6. Practical Applications, Performance, and Empirical Results
Feature-gating MoE architectures have demonstrated efficacy in diverse applications and offer substantial practical benefits:
- Scalability and efficiency: Weight sharing and gating yield models that scale to hundreds of experts with modest parameter and computation cost, achieving up to 70% FLOPs reduction and low-latency inference in settings such as voice conversion and image restoration (Chang et al., 2019, Zhang et al., 2023).
- Multi-modal and missing data fusion: Gating mechanisms based on Laplace-Euclidean distance or attention enable robust handling of missing modalities and irregularly-sampled data, improving predictive performance and convergence rates in flexible fusion transformers (Han et al., 2024).
- Empirical superiority: Depth-wise SeqMoE and attention-triggered gating have led to significant (>4% AUC or mAP) performance gains over conventional Transformer and MoE baselines in computer vision and multi-modal benchmarks (Bayatmakou et al., 23 Jul 2025, Wang et al., 2024).
- Specialization and interpretability: Explicit feature gating produces experts that are interpretable and focus on distinct subspaces or tasks, improving model transparency and adaptability to domain shifts (Peralta, 2014, Krishnamurthy et al., 2023).
7. Current Directions and Open Challenges
Contemporary research on feature-gating MoE highlights several directions and challenges:
- Theory–practice gap: While sample efficiency and convergence guarantees for certain gating schemes (notably sigmoid and Laplace gates) are established, practical training and architectural stability in very large-scale, hierarchical, or deep-gated MoEs remains an area of open investigation (Nguyen et al., 2024, Liao et al., 8 Oct 2025).
- Universal gating and heterogeneity: The development of universal gating networks capable of routing among heterogeneous, pre-trained experts, especially in data-free or federated scenarios, is a focus of current work (Kang et al., 2020, Song et al., 1 Apr 2025).
- Adaptive, Bayesian, and uncertainty-aware gating: The integration of Bayesian priors and explicit uncertainty estimation further enables adaptive expert selection, robustness, and fully online inference in both supervised and reinforcement learning contexts (Polson et al., 14 Jan 2026, Zhang et al., 2023).
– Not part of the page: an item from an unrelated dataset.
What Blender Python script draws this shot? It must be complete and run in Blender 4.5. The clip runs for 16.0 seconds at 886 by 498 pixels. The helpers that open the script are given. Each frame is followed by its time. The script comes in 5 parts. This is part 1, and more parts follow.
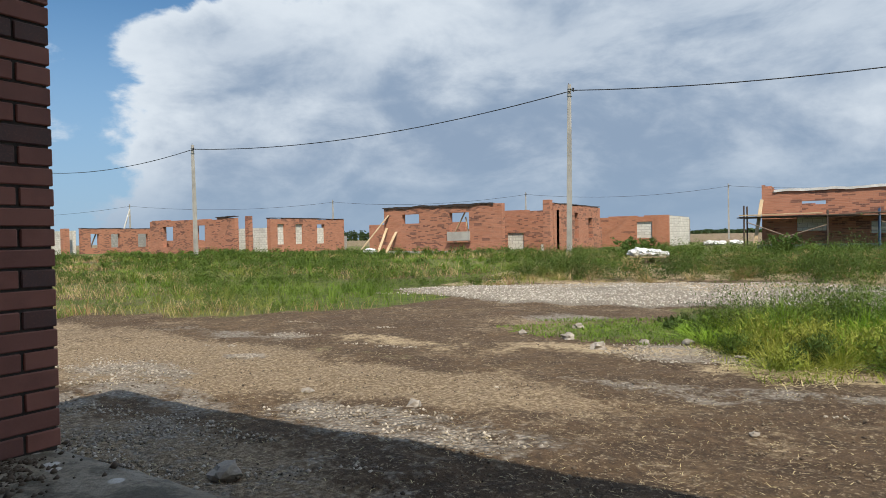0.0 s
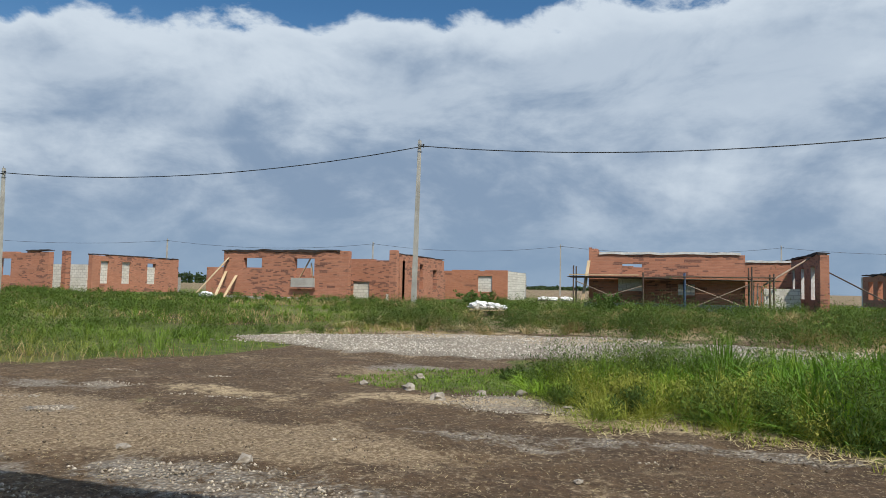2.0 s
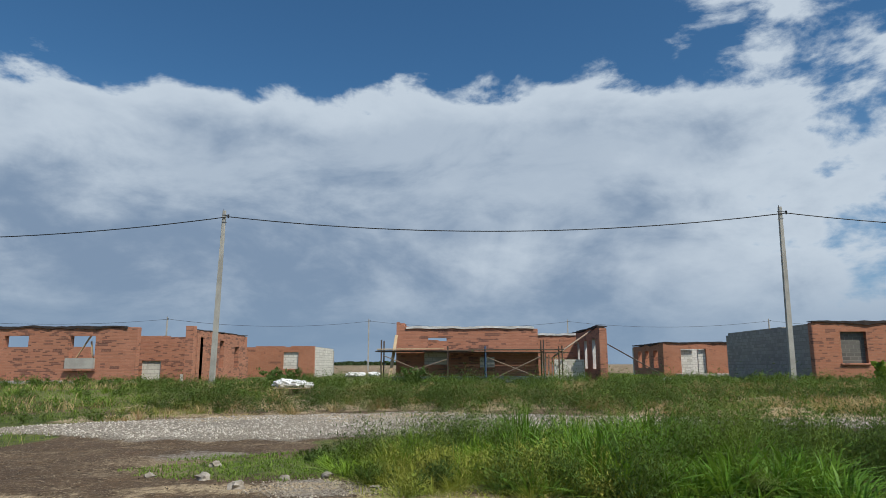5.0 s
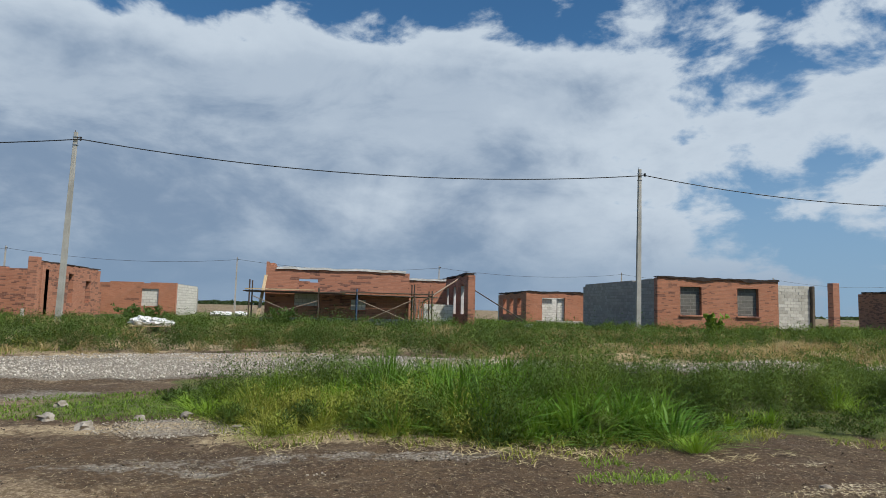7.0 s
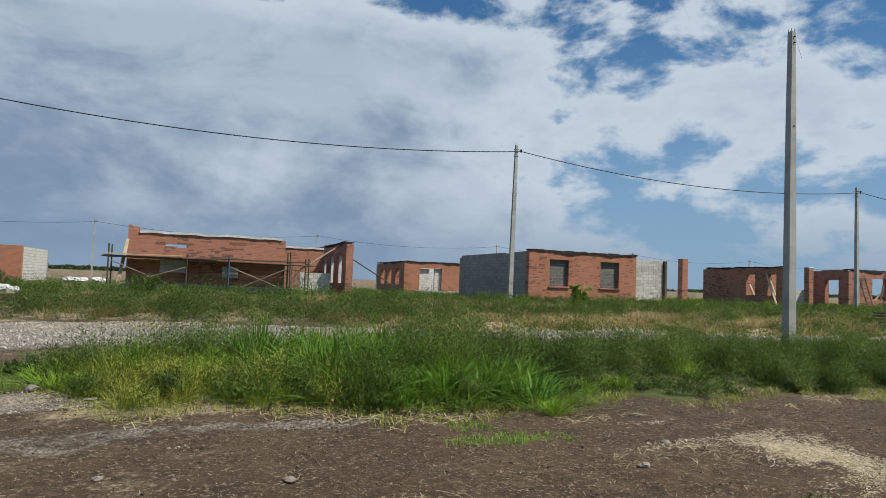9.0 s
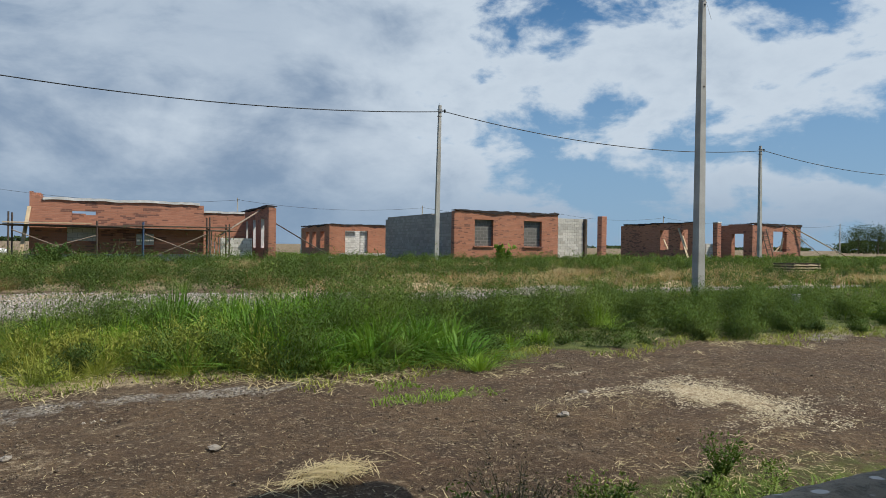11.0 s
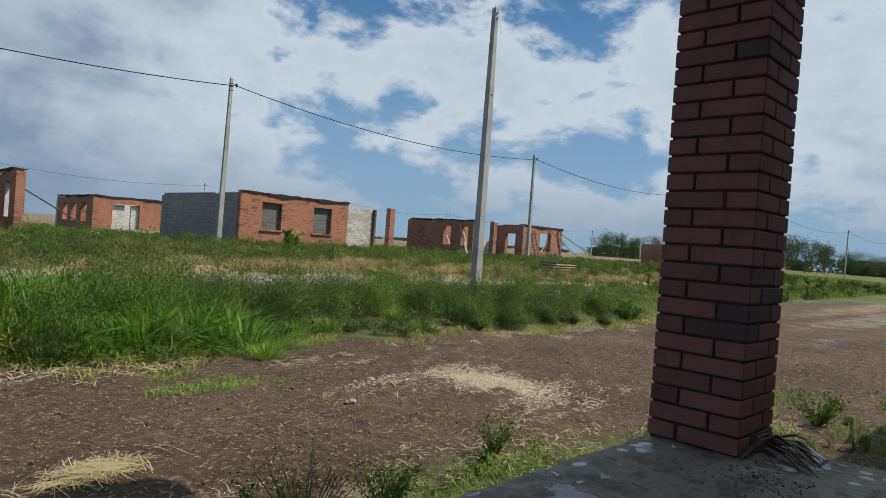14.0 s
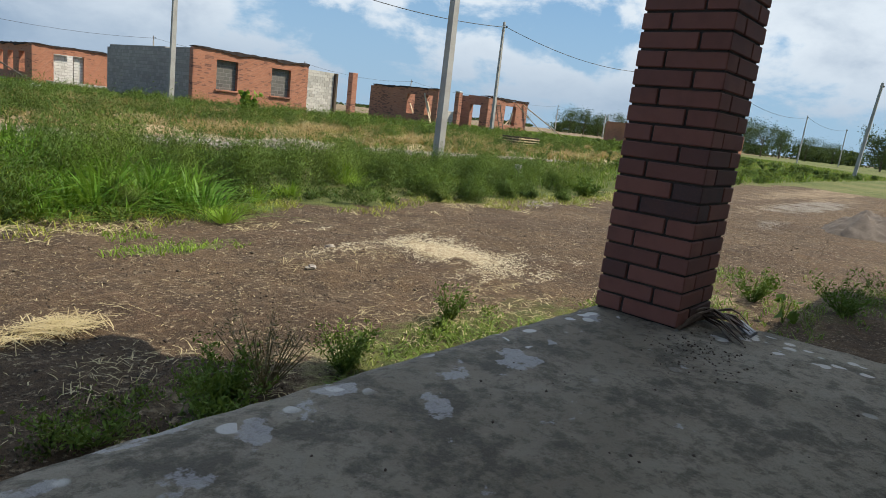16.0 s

- Continual Learning and Modular Reuse: Feature-gating paradigms are well-suited for incremental learning, expert reuse, and modular extension, but strategies for evolving and maintaining expert pools without catastrophic forgetting are still underexplored (Krishnamurthy et al., 2023).
Feature-gating Mixture-of-Experts thus constitutes a foundational and highly active line of research, integrating algorithmic, theoretical, and systems dimensions and enabling efficient, specialized, and robust function learning in large-scale neural architectures. For representative details and empirical findings, see (Bayatmakou et al., 23 Jul 2025, Ben-Shabat et al., 2024, Peralta, 2014, Zhang et al., 2023, Wang et al., 2024, Polson et al., 14 Jan 2026, Nguyen et al., 2024, Liao et al., 8 Oct 2025).